That's what it says at the top of the letter I just received from Mass. General Hospital. You may now address me as Delicious Tastyblood, Esq.
Backstory: I tried to donate blood at Arisia and failed. It was a great experience otherwise--the Sexy Nurses and the real nurses were professional, and gyzki and the_termagant came with me for moral support. However, when the real nurses took a one-drop blood sample, they found my iron levels were too low to allow me to donate. ("Does that mean I'm anemic?" I quavered. "No, it just means you need more iron," said the weary nurse. "Go home and eat some spinach.") I've been diligently getting more iron in my diet since then, so I can go over to MGH and donate there.
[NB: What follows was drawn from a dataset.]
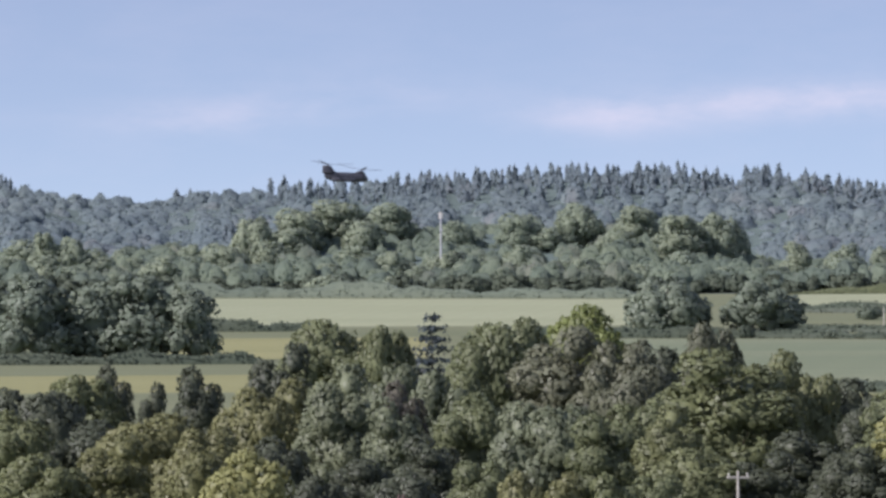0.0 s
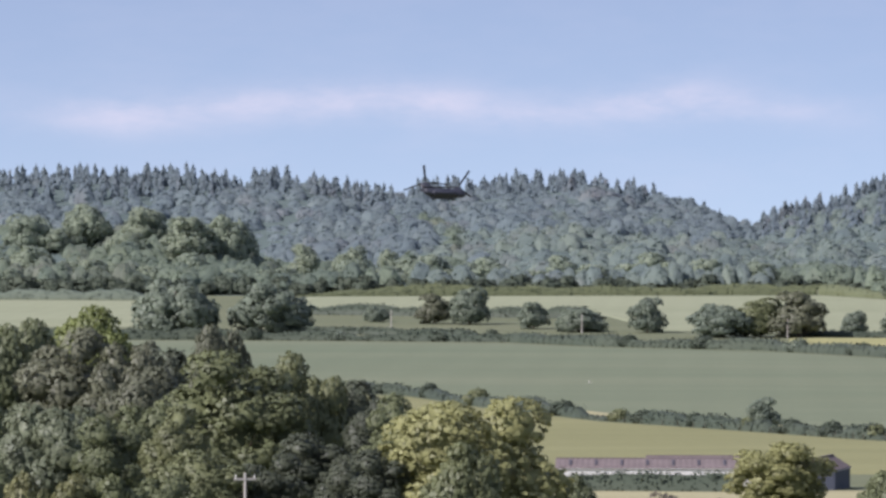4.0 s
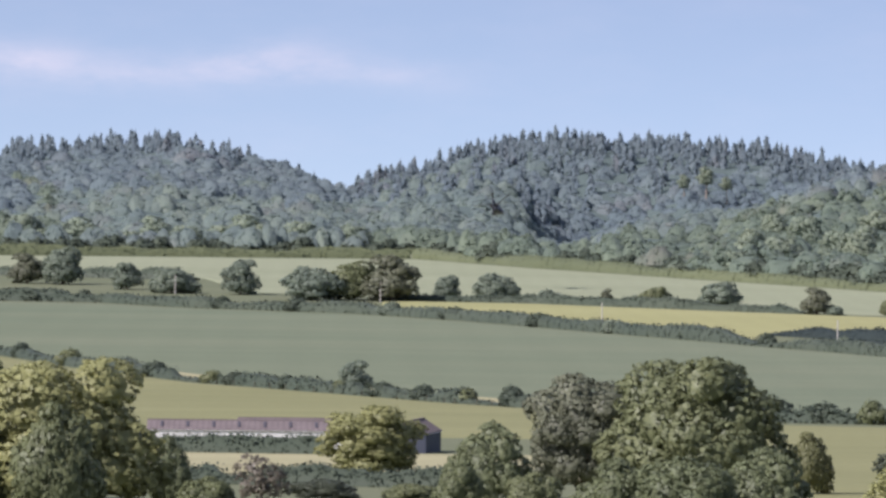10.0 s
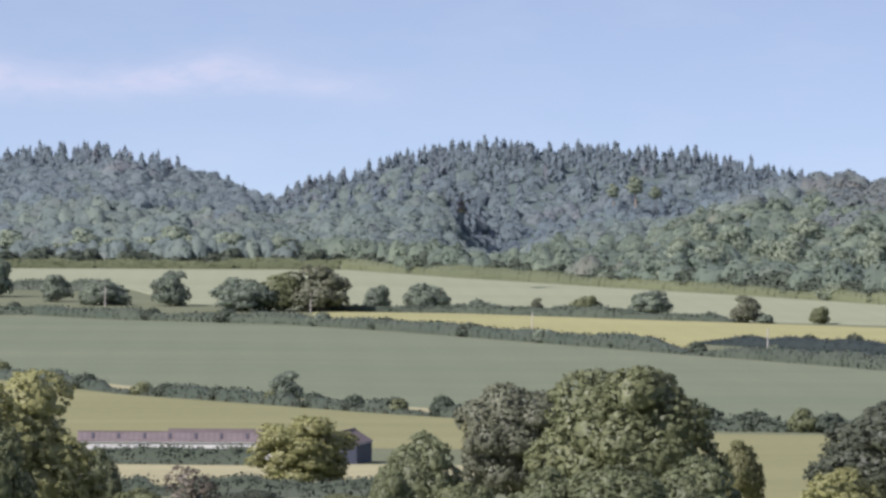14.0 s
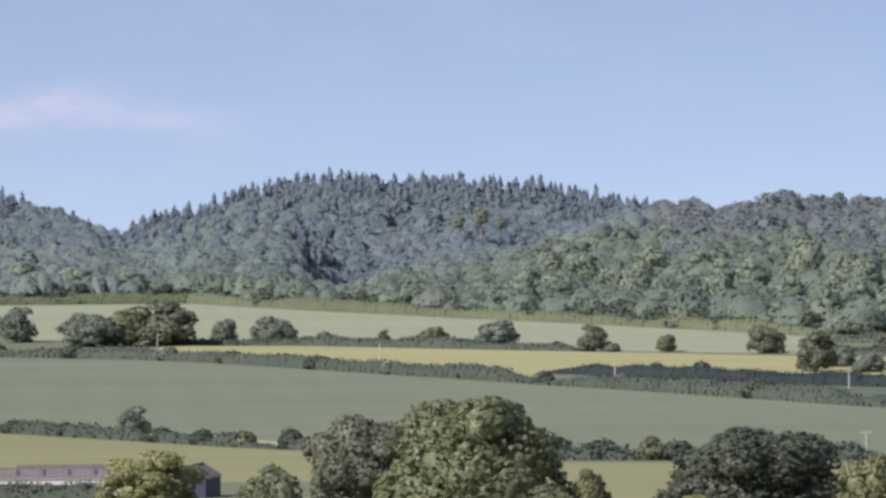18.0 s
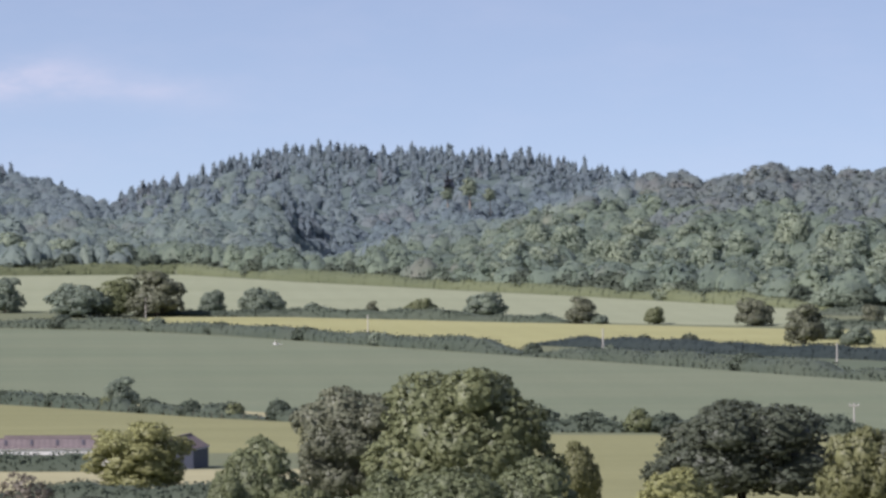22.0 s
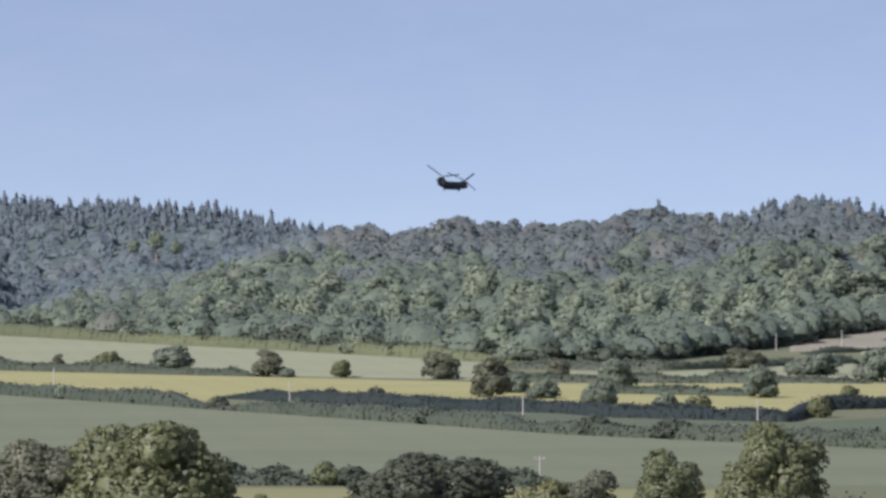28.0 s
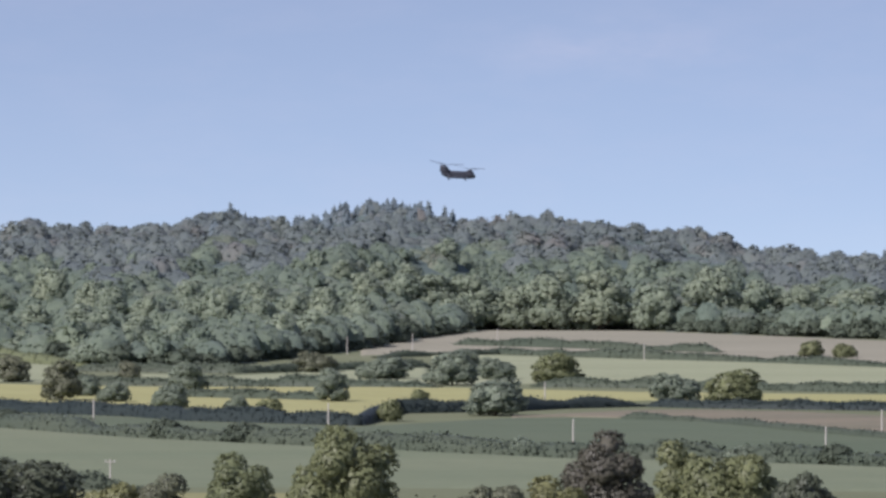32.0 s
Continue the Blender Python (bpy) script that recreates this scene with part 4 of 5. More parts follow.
WOOD_EDGE = [
    (-7.98, 2470, 22.3, 19.2, "mid_a", "edge"), (-7.31, 2480, 27.0, 23.1, "mid_d", "edge"), (-6.64, 2480, 23.5, 18.8, "mid_a", "edge"), (-6.16, 2440, 26.6, 23.4, "mid_b", "edge"),
    (-5.71, 2460, 28.0, 25.6, "mid_c", "edge"), (-10.03, 2500, 30.9, 20.9, "mid_a", "edge"), (-9.45, 2500, 28.5, 20.3, "mid_a", "edge"), (-4.86, 2420, 17.3, 22.8, "mid_b", "edge"),
    (-4.32, 2420, 19.6, 19.8, "mid_d", "edge"), (-3.9, 2420, 13.8, 19.4, "mid_a", "edge"), (-10.47, 2480, 25.8, 23.6, "mid_a", "edge"), (-10.99, 2470, 25.8, 24.4, "mid_c", "edge"),
    (-11.31, 2430, 25.3, 19.2, "mid_a", "edge"), (-13.03, 2440, 20.8, 23.7, "mid_d", "edge"), (-13.34, 2440, 16.2, 27.2, "mid_b", "edge"), (-8.37, 2400, 22.8, 11.6, "mid_c", "edge"),
    (-8.81, 2400, 15.9, 15.0, "mid_a", "edge"),
]
WOOD_FRINGE = [
    (-10.16, 2360, 21.1, 8.4, "shrub", "edge"), (-9.36, 2360, 18.4, 7.7, "shrub", "edge"), (-8.5, 2350, 15.7, 5.6, "shrub", "edge"), (-7.82, 2350, 15.7, 6.9, "shrub", "edge"),
    (-6.96, 2370, 19.8, 9.9, "mid_c", "edge"), (0.29, 2370, 21.2, 16.0, "mid_a", "edge"), (-2.2, 2360, 14.5, 11.7, "mid_b", "edge"), (-3.54, 2400, 34.8, 18.0, "mid_c", "edge"),
    (-2.9, 2400, 29.5, 13.8, "mid_c", "edge"), (-3.92, 2390, 24.0, 11.9, "mid_c", "edge"), (10.51, 2010, 23.6, 12.4, "mid_c", "edge"), (11.37, 2060, 25.3, 14.0, "mid_c", "edge"),
    (10.1, 1980, 17.7, 8.4, "mid_a", "edge"), (8.44, 1850, 24.8, 9.6, "mid_c", "edge"), (6.59, 1950, 19.6, 7.4, "mid_c", "edge"), (9.27, 1880, 16.8, 7.2, "mid_c", "edge"),
]
WOOD_FRONT = [
    (12.26, 2316, 24.6, 18.9, "mid_b", "edge"), (12.71, 2316, 25.8, 27.3, "mid_b", "edge"), (13.54, 2316, 27.1, 30.2, "mid_b", "edge"), (14.12, 2316, 25.8, 29.8, "mid_b", "edge"),
    (15.39, 2316, 27.1, 30.0, "mid_b", "edge"), (15.94, 2316, 22.0, 22.7, "mid_b", "edge"), (16.41, 2316, 23.3, 19.8, "mid_b", "edge"), (17.02, 2316, 31.0, 16.1, "mid_a", "edge"),
    (11.43, 2140, 22.7, 9.5, "mid_d", "edge"), (10.54, 2080, 24.4, 5.5, "mid_c", "edge"), (10.03, 2010, 17.9, 6.0, "mid_a", "edge"), (11.75, 2316, 23.3, 9.2, "mid_a", "edge"),
    (13.13, 2316, 20.7, 21.9, "mid_b", "edge"), (14.76, 2316, 25.8, 24.6, "mid_a", "edge"), (8.88, 1890, 23.2, 8.9, "mid_d", "edge"), (12.26, 2260, 17.7, 3.2, "mid_c", "edge"),
]
NEAR_UNDER = [
    (-1.35, 420, 5.2, 3.9, "bush_b", "oak"), (-0.01, 480, 7.0, 2.4, "bush_b", "dark"), (1.01, 470, 6.3, 2.3, "bush_b", "oak"), (1.52, 440, 4.4, 5.2, "bush_b", "green"),
    (2.36, 420, 5.2, 4.6, "bush_b", "oak"),
]
KIND_OF = {"fresh": "fresh green maple with a rounded top", "silver": "silvery whitebeam with pale shelving boughs", "edge": "round-headed woodland tree with dull leaves", "green": "mid-green ash in full summer leaf", "oak": "broad oak with dense mid-green leaves", "lime": "sunlit tree with bright yellow-green leaves", "grey": "grey-green willow with silvery leaves", "dark": "dark evergreen oak with a dense crown",
           "olive": "yellowish elder in full summer leaf", "bramble": "straggly dry brown thorn", "copper": "reddish brown copper beech", "field": "green broadleaved tree in full leaf"}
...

The letter says that, based off the miniscule sample they took, I have no HLA antibodies in my blood. See here for a Wikipedia page, mostly impenetrable to me. The gist of it is that lots of people have HLA-positive blood, which can cause lung injury in the transfusion recipient and, I guess, also cause graft failure/rejection in transplants. HLA-positive blood is still useful in a lot of cases, but if you have HLA antibodies you can't donate platelets, which are useful for leukemia patients and transplant patients. That is Where I Come In.
They're requesting that I come in and donate platelets through a process called apheresis, which my spell checker doesn't acknowledge is a real word. Apheresis involves spending an hour with a needle in my arm, which sucks out about a pint, removes its platelets, and cycles the rest of the fluid (plasma, red and white cells) back into my body. Sounds uncomfortable and boring, but what the hell, I'll bring a book.
Really, they had me at "Your Blood is Extra Special!" Who wouldn't love to be told that? I've been smug ever since. Of course,the vampire story writes itself: an old, frail, wise vampire who is good at passing for human is on the staff at MGH, and he uses the ceiling cameras on board the Bloodmobile to pick out chicks. Then he gets their paperwork out, drafts flattering letters on the Donor Center stationery, and waits for the tasty women to come hurrying over to MGH. I will soon be among their number, because that's one hell of a pickup line.
The day after I received the letter, I encountered this My Chemical Romance song and its accompanying cute fanvid. I like how the central character has the least reassuring smile ever. Question: why do vampirettes travel in threes? It's not a riddle or the setup for a joke, I'm just wondering whether it's a hunting technique or an efficient defense against Peter Cushing or a polyamorous relationship or a religious observance. Whenever you have sexy female vampires, which is all the time, there's usually a blonde, a brunette, and a redhead, from Stoker by way of Universal Pictures. In their nighties with their hair down and perfect lipstick.
My icon is from Hammer Horror's Brides of Dracula. OK, there are only two brides and they're both brunettes, but still. (Three of my five new icons are vampires. Apparently I'm on a horror binge again.)
Well, they encourage your complete cooperation
Bring you roses when they think you need to smile
I can't control myself because I don't know how
And they love me for it, honestly, I'll be here for a while.